The journalist points out several possible causes for the lack of supply: the closing of a valve, leaks that hinder distribution, or a deliberate action by someone.
Before these two months without water, the supply arrived every 10 days, sometimes every 21, and on occasions only reached the lower taps or the hose at the corner. Torres Hernández warns that there are areas in Matanzas that haven't received water for over a year.
"That's enough. No one can keep paying for water tanks permanently," he wrote, describing the situation starkly: "It hurts to see elderly women pushing boxes with water jugs uphill, and elderly men with makeshift carts."
The journalist also warned about the health risks associated with the lack of water: "Hepatitis? No, not Hepatitis, we could contract bubonic plague in this reality."
His conclusion was emphatic: "In Matanzas, in many areas, we do not seem like the third world... we seem like the underworld."

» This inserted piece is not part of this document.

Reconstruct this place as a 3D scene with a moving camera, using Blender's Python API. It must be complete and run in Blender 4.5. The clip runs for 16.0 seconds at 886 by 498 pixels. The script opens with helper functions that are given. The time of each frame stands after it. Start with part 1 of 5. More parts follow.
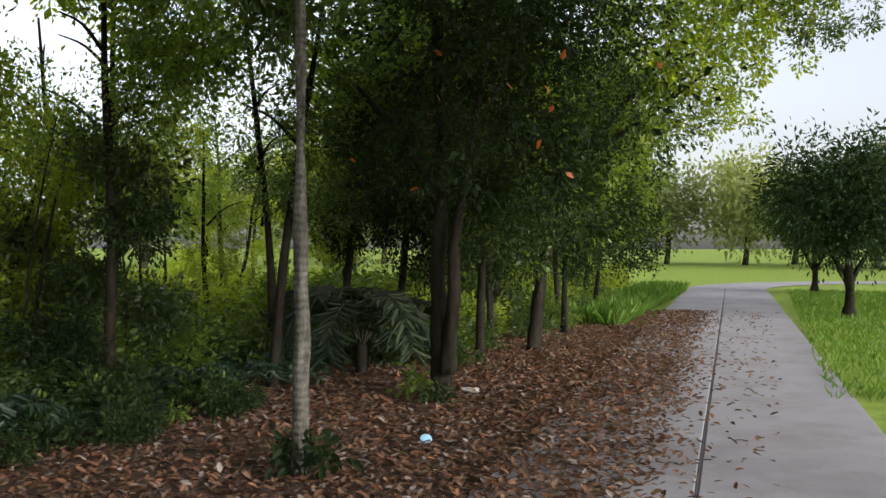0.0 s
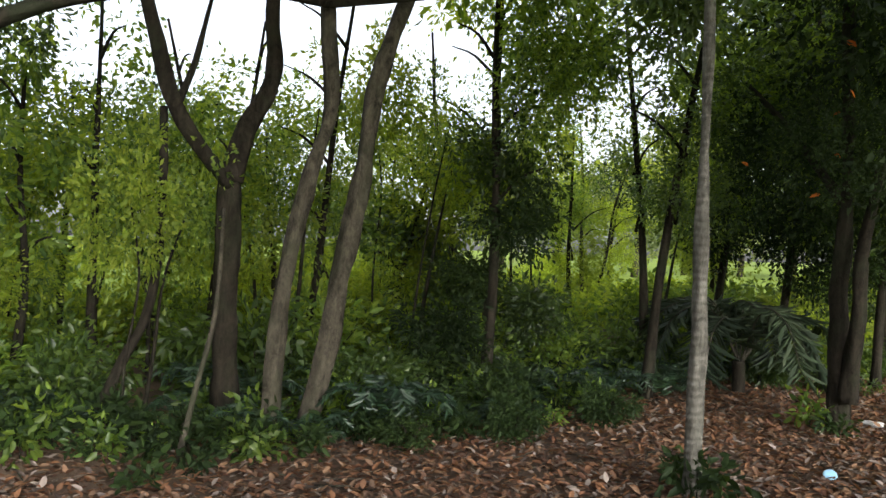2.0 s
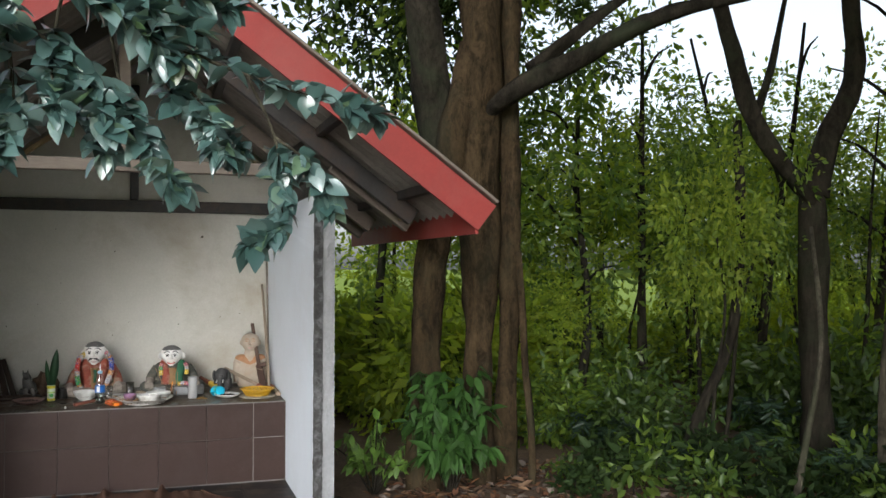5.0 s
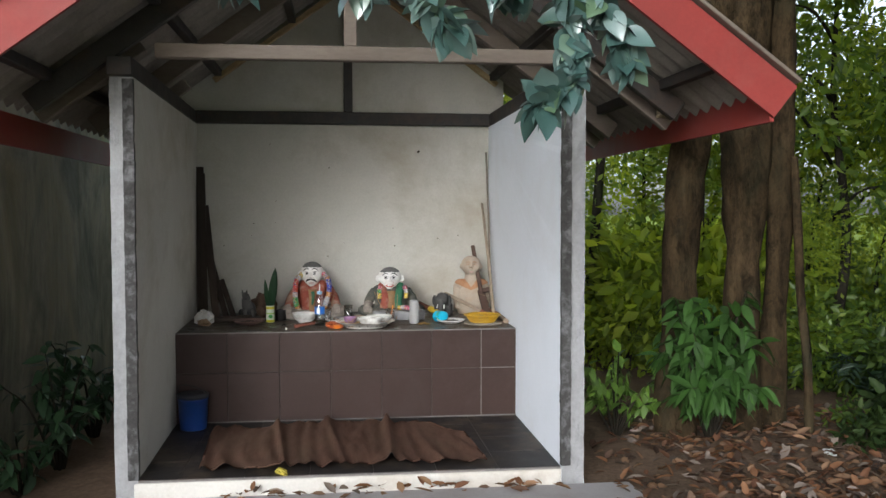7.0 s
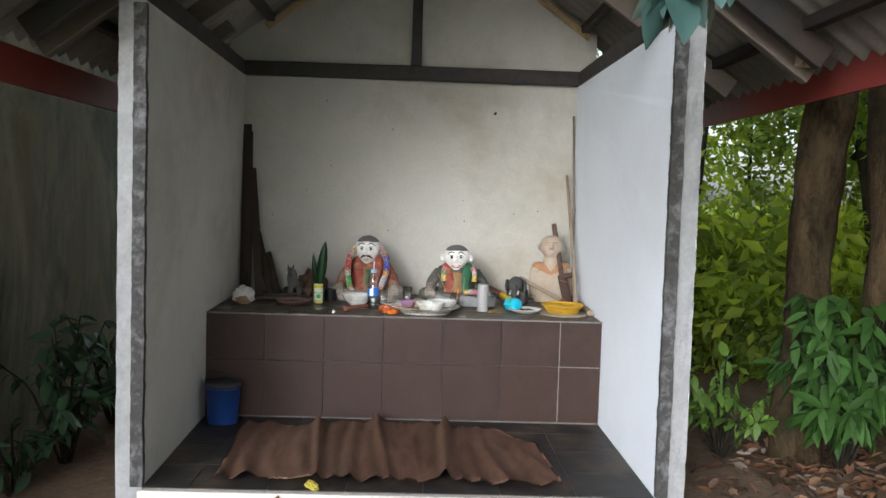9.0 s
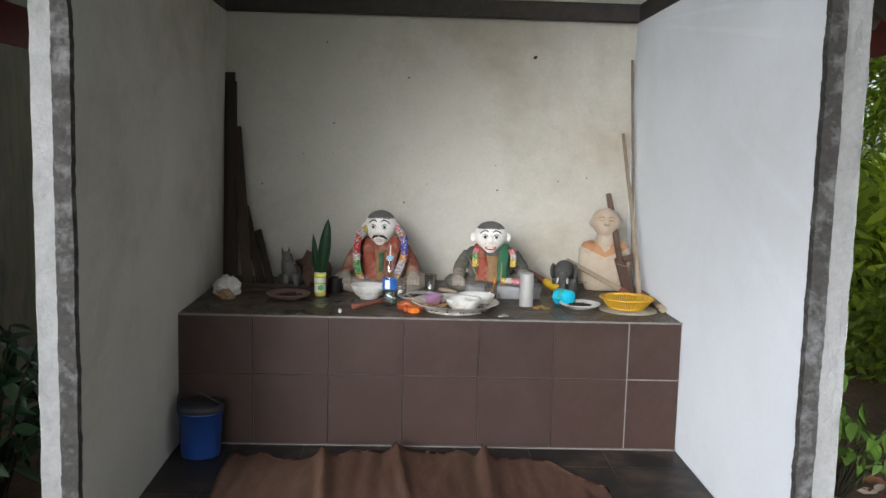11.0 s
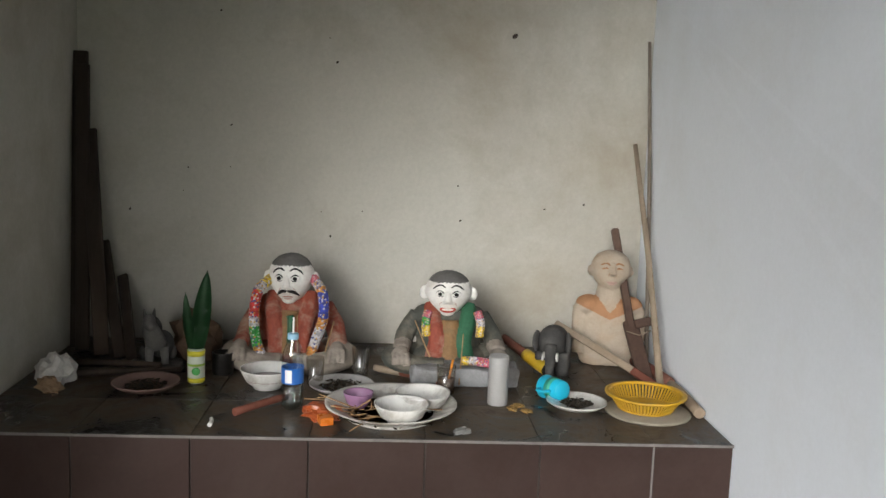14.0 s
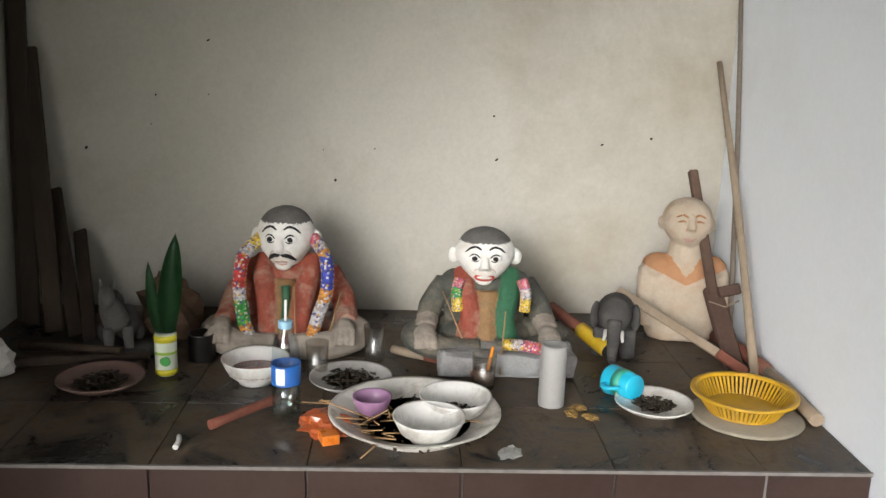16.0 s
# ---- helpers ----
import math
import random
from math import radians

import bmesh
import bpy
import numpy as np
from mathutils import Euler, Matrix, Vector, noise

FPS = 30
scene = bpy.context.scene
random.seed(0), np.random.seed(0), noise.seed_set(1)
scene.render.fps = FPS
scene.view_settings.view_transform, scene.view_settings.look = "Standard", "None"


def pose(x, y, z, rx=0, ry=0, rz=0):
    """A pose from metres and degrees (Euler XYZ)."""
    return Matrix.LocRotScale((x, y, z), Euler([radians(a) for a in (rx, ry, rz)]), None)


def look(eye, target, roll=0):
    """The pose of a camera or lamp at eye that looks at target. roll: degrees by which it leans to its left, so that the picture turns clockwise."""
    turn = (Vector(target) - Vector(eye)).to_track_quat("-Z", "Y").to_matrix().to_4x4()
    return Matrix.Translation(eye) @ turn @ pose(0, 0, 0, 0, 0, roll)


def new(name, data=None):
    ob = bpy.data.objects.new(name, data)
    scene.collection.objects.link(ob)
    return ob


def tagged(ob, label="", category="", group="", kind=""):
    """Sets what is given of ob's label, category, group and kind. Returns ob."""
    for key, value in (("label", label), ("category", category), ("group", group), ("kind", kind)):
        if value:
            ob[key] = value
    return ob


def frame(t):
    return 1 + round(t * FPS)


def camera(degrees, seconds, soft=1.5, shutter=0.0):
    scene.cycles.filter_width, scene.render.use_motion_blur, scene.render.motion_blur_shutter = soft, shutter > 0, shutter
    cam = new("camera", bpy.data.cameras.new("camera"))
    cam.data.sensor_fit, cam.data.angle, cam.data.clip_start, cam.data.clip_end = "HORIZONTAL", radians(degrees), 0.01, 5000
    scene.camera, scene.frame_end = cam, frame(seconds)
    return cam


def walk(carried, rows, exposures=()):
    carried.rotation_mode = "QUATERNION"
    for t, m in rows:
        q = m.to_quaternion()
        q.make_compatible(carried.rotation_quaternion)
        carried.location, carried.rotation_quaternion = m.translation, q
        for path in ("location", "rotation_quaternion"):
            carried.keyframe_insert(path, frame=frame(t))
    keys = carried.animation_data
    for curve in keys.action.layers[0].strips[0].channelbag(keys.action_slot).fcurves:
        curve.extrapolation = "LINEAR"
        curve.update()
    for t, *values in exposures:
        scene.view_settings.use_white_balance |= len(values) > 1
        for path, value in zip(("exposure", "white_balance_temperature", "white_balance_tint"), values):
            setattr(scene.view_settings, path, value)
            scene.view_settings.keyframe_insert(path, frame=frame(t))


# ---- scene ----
from mathutils.bvhtree import BVHTree

cam = camera(53.5, 16.0)
PATH = [
    (0, (0.138, 0.64, 1.672), (-0.56, 2.514, 1.666), 0.0),
    (0.5, (-0.001, 0.712, 1.663), (-0.853, 2.521, 1.668), 0.1),
    (1, (-0.109, 0.775, 1.638), (-1.121, 2.5, 1.638), 1.1),
    (1.5, (-0.206, 0.79, 1.646), (-1.427, 2.374, 1.64), 1.8),
    (2, (-0.29, 0.674, 1.647), (-1.647, 2.143, 1.643), 2.2),
    (2.5, (-0.367, 0.583, 1.706), (-1.803, 1.975, 1.714), 1.9),
    (3, (-0.484, 0.529, 1.696), (-2.009, 1.822, 1.718), 1.7),
    (3.5, (-0.684, 0.489, 1.679), (-2.383, 1.544, 1.703), 1.2),
    (4, (-0.922, 0.382, 1.674), (-2.733, 1.229, 1.705), 0.9),
    (4.5, (-1.052, 0.316, 1.576), (-2.928, 1.007, 1.626), 0.9),
    (5, (-1.28, 0.148, 1.591), (-3.179, 0.774, 1.633), 0.1),
    (7.5, (-2.229, -0.057, 1.348), (-4.218, 0.124, 1.237), 0.1),
    (8, (-2.427, 0.019, 1.34), (-4.415, 0.192, 1.207), 0.3),
    (8.5, (-2.606, 0.07, 1.337), (-4.599, 0.192, 1.21), 1.2),
    (9, (-2.827, 0.055, 1.32), (-4.822, 0.111, 1.195), 1.8),
    (11.5, (-4.018, -0.079, 1.409), (-5.999, 0.009, 1.145), 1.0),
    (12, (-4.203, -0.065, 1.454), (-6.18, 0.078, 1.191), -0.3),
    (12.5, (-4.434, 0.014, 1.48), (-6.415, 0.152, 1.24), 0.8),
    (13, (-4.626, 0.059, 1.476), (-6.606, 0.178, 1.221), 1.5),
    (13.5, (-4.886, 0.076, 1.474), (-6.867, 0.189, 1.224), 1.6),
    (14, (-5.077, 0.093, 1.49), (-7.055, 0.206, 1.217), 2.2),
    (14.5, (-5.256, 0.14, 1.485), (-7.231, 0.243, 1.184), 2.2),
    (15, (-5.398, 0.172, 1.499), (-7.368, 0.252, 1.16), 1.8),
    (15.5, (-5.539, 0.133, 1.497), (-7.489, 0.218, 1.059), 2.1),
    (16, (-5.705, 0.074, 1.5), (-7.648, 0.158, 1.032), 1.8),
]
walk(cam, [(t, look(eye, target, roll)) for t, eye, target, roll in PATH],
     exposures=[(0, 0.33, 6250, 14), (2.5, 0.8, 6250, 11), (3.5, 0.55, 6200, 10), (4.5, 0.15, 6100, 9), (5, 0.12, 6050, 9), (7.5, 0.25, 6000, 10), (9, 0.45, 5950, 9),
                (12.5, 0.22, 6100, 9), (13.5, 0.1, 6200, 9), (14.5, 0.15, 6300, 9), (15.5, 0.38, 6350, 10), (16, 0.45, 6350, 10)])

# ---------------------------------------------------------------- light and sky
world = bpy.data.worlds.new("sky")
scene.world = world
world.use_nodes = True
wn = world.node_tree.nodes
sky = wn.new("ShaderNodeTexSky")
sky.sky_type, sky.sun_disc = "NISHITA", False
SUN_UP, SUN_TURN = 17.0, 112.0          # height, and bearing from +y towards +x
sky.sun_elevation, sky.sun_rotation = radians(SUN_UP), radians(SUN_TURN)
sky.air_density, sky.dust_density, sky.ozone_density = 1.0, 3.0, 1.0
veil = wn.new("ShaderNodeHueSaturation")          # thin even cloud
veil.inputs["Saturation"].default_value, veil.inputs["Value"].default_value = 0.3, 1.65
world.node_tree.links.new(sky.outputs[0], veil.inputs["Color"])
world.node_tree.links.new(veil.outputs[0], wn["Background"].inputs[0])
wn["Background"].inputs[1].default_value = 0.15

sun = new("sun", bpy.data.lights.new("sun", "SUN"))
sun.data.energy, sun.data.angle, sun.data.color = 0.9, radians(15), (0.93, 0.98, 1.0)
sun.matrix_world = look((math.sin(radians(SUN_TURN)) * 30, math.cos(radians(SUN_TURN)) * 30, 30 * math.tan(radians(SUN_UP))), (0, 0, 0))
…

The complaint is not an isolated case. According to data from April 2026 on the water supply in Matanzas, over 300,000 residents of the province lack stability in their water supply, and out of the 518,000 residents who receive water through pipes, more than 29,000 face ongoing shortages due to breaks in the networks.

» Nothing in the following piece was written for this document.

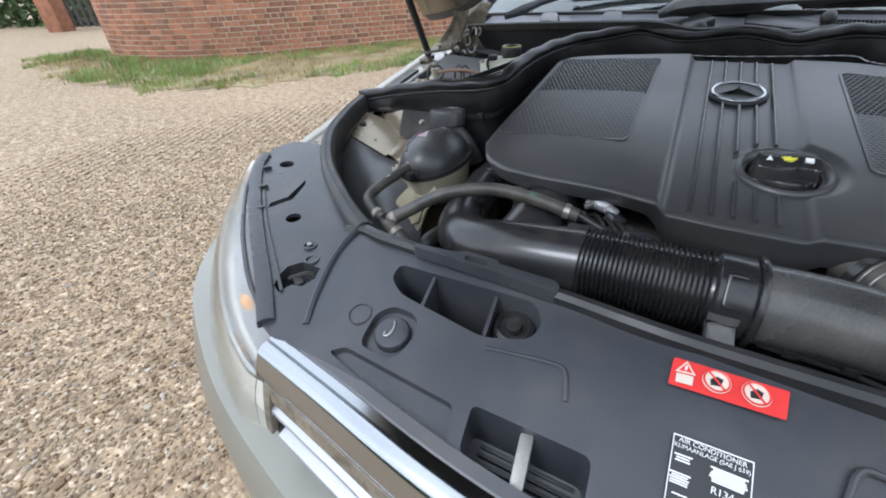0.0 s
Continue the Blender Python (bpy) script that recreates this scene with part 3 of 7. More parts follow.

87% of the water supply system in Cuba relies on the National Electroenergetic System, meaning that every blackout paralyzes pumping. The outages have reduced pumping to only 2-4 hours daily, far below the necessary 16 hours, according to data from May 2025 on the collapse of the water supply in Matanzas.
This is not the first time that Torres Hernández has stepped away from her institutional role to denounce the crisis. In March 2026, she described the blackouts as psychological torture after experiencing power outages of 32, 24, and 26 consecutive hours. In September 2025, she reported on the arbovirosis outbreak in Matanzas and recounted deaths that the authorities were denying, which resulted in censure from Radio 26, the state media with which she is affiliated.
In April 2026, Vice Prime Minister Chapman met with executives from the Aqueduct without offering concrete solutions or timelines. As the only structural response, the authorities projected the construction of a new well over 20 meters deep with a submersible pump of 100 liters per second, with no defined execution date.